Neuro journal pulls article for data theft, prompts misconduct probe


Neuroscientists have retracted a research letter less than two months after it appeared, admitting they appeared to pass off others’ data as their own.

Two of the researchers are listed as affiliated with the University of California, San Francisco (UCSF), and the incident has led to a misconduct investigation at the institution, a UCSF spokesperson told us.

The article, “DNAJC6 variants in Parkinson’s disease and amyotrophic lateral sclerosis,” appeared in April. It was quickly followed by this notice, dated in May:

The above Letter to the Editor from Annals of Neurology, published online as an Accepted Article on 4th April 2016 on Wiley Online Library (, has been withdrawn at the request of the authors with agreement from the journal editor, Clifford B. Saper, and Wiley Periodicals, Inc. The withdrawal has been agreed due to an acknowledgement from the authors that they inappropriately implied that material from the PD Gene and ALS Gene public databases and a figure from the Max Planck Society for the Advancement of Science was their own work.

The article has not yet been indexed by Thomson Reuters Web of Science.

Saper told us that someone representing the source of the purloined data contacted the publication shortly after it appeared online:

An author of the website from which the data had been taken wrote to us to inform us of this event, a few days after the accepted manuscript went on line, and before it had been assigned to an issue.  We checked and found that this was indeed the case, and informed the authors and their institution about this.  The authors retracted their paper.

We had one other manuscript from these same authors which we were still evaluating, and we rejected that as well.  This group appears to have over 45 papers in PubMed in 2016 alone that use similar methods (i.e., database mining, which can be legitimate if done properly, but which can be misconduct if the gene association is already present and identified in the database, and the authors of the new article claim that they discovered it).  I have not investigated any of their other papers, but did point this out to the author’s institution.

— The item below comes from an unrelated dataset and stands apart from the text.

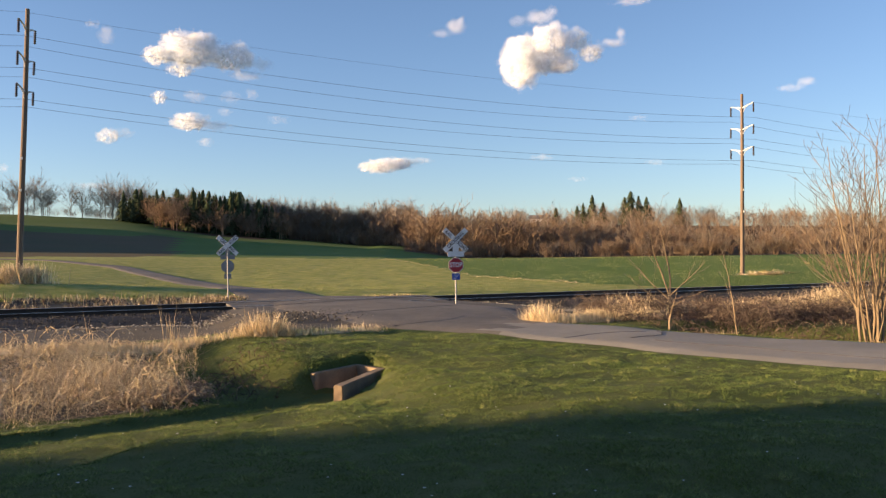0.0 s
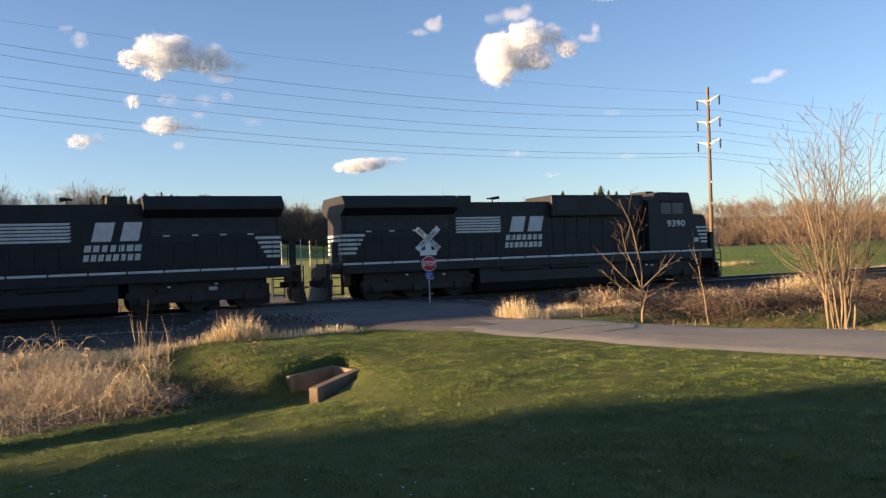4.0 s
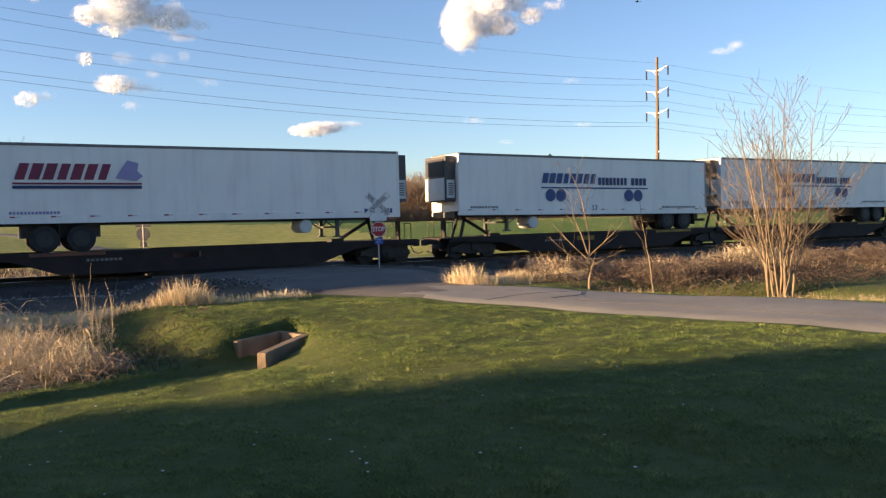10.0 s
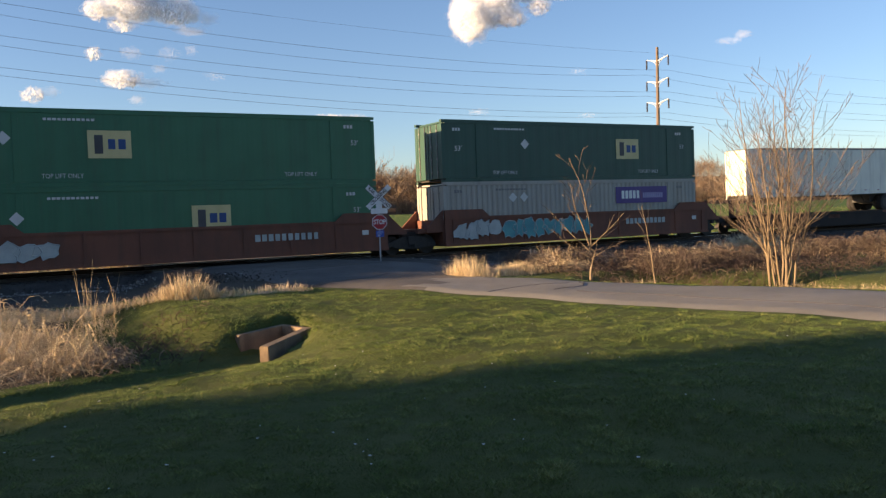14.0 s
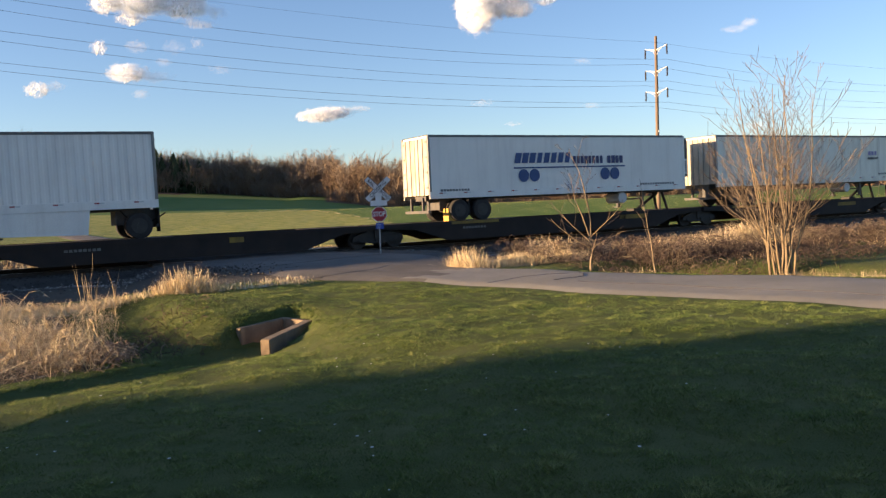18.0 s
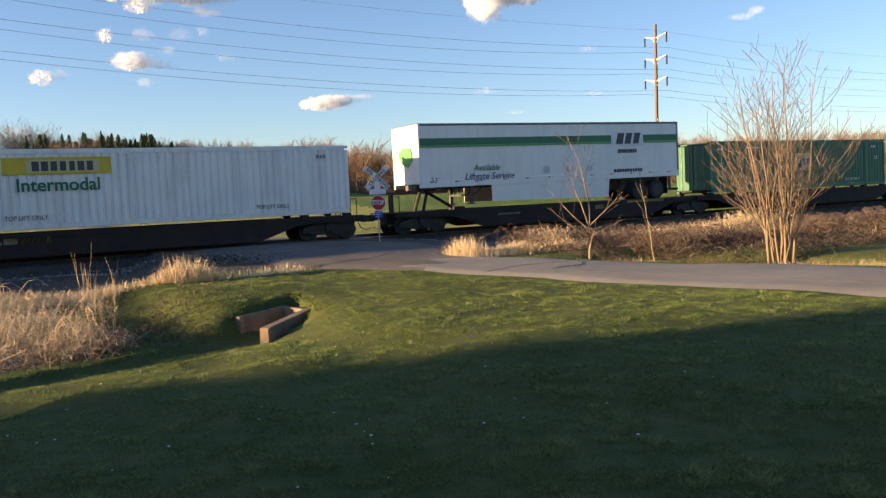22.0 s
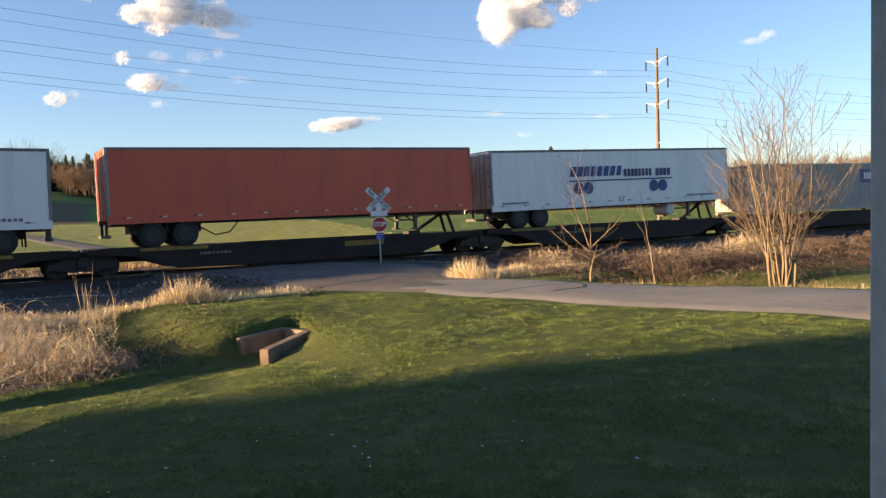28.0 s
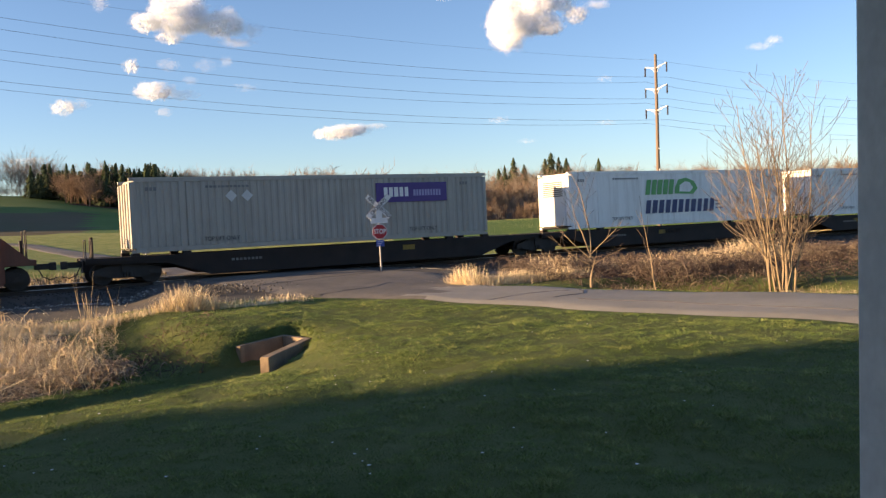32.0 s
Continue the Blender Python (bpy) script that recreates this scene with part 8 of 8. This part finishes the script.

The first and last authors on the paper, Jintai Yu and Teng Jiang, are listed as affiliated with UCSF. According to this bio sketch from the Annals of Translational Medicine:

Dr. Yu has been PIs of several grants funded by National Natural Science Foundation of China. He is currently also involving in several NIH sponsored large cohort consortiumsin Dr. Boxer’s lab in the field of Tauopathies and Frontotemporal Lober Degeneration in UCSF, such as the “Four Repeat Tauopathy Neuroimaging Initiative (4RTNI)”, and the “The Frontotemporal Lobar Degeneration Clinical Research Consortium (FLDCRC)”.

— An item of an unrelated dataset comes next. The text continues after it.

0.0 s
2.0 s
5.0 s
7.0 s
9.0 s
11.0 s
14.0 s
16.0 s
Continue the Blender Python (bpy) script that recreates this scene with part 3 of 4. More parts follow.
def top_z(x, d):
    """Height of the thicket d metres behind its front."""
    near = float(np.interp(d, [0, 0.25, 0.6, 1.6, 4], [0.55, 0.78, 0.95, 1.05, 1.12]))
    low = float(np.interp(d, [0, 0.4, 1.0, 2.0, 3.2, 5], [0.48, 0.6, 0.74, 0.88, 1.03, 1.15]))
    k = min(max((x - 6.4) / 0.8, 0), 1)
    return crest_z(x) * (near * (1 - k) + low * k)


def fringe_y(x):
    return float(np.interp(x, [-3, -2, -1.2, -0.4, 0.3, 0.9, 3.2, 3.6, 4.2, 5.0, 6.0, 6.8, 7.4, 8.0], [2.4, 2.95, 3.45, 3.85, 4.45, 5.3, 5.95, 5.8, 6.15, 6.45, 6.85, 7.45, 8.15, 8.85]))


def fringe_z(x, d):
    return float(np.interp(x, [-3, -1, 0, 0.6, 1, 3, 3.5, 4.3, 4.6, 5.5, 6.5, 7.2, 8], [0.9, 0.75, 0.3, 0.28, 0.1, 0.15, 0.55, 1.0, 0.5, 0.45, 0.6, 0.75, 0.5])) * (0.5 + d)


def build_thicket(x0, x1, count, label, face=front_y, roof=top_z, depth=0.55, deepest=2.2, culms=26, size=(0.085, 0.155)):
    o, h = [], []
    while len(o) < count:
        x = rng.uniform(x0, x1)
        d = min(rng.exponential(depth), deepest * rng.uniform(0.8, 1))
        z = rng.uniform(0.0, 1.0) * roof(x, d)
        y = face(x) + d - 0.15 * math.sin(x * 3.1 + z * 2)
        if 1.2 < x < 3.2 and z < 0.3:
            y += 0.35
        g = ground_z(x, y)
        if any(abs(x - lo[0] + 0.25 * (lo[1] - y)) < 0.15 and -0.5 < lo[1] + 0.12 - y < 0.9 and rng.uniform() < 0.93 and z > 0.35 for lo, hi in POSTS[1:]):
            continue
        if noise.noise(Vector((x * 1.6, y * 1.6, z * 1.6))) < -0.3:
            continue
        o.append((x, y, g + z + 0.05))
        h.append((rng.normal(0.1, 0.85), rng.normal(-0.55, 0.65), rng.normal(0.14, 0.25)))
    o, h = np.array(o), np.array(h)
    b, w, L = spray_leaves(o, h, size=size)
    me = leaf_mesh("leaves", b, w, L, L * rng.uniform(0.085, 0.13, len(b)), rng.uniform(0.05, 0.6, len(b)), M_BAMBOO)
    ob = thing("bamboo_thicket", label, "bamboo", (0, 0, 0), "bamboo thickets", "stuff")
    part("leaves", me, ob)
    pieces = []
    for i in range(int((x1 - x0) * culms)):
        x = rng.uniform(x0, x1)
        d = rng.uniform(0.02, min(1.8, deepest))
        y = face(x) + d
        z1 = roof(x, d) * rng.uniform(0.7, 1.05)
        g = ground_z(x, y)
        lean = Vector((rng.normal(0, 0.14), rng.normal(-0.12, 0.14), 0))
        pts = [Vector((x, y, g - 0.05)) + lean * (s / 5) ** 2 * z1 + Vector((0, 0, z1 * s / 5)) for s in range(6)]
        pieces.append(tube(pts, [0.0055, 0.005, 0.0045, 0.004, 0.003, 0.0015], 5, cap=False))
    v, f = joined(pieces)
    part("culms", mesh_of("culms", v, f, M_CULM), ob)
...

Dr. Jintai Yu is currently the senior editor of Journal of Alzheimer’s Disease, editor of American Journal of Neurodegenerative Disease, Molecular & Cellular Epilepsy, et al., and is the author of more than 150 peer review publications in the main scientific journals including: Annu Rev Neurosci, Trends Mol Med, Alzheimers Dement, Neuropsychopharmacology, J Neurol Neurosurg Psychiatry, Neurobiol Aging, Mol Neurobiol, Neuropharmacology, Br J Pharmacol, J Alzheimers Dis, et al.

Yu did not respond to a request for comment.

Kristen Bole, a spokeswoman for UCSF, says the school is looking into the matter:

UCSF is investigating this through our Research Misconduct Investigations Unit. We do not have any findings at the current time.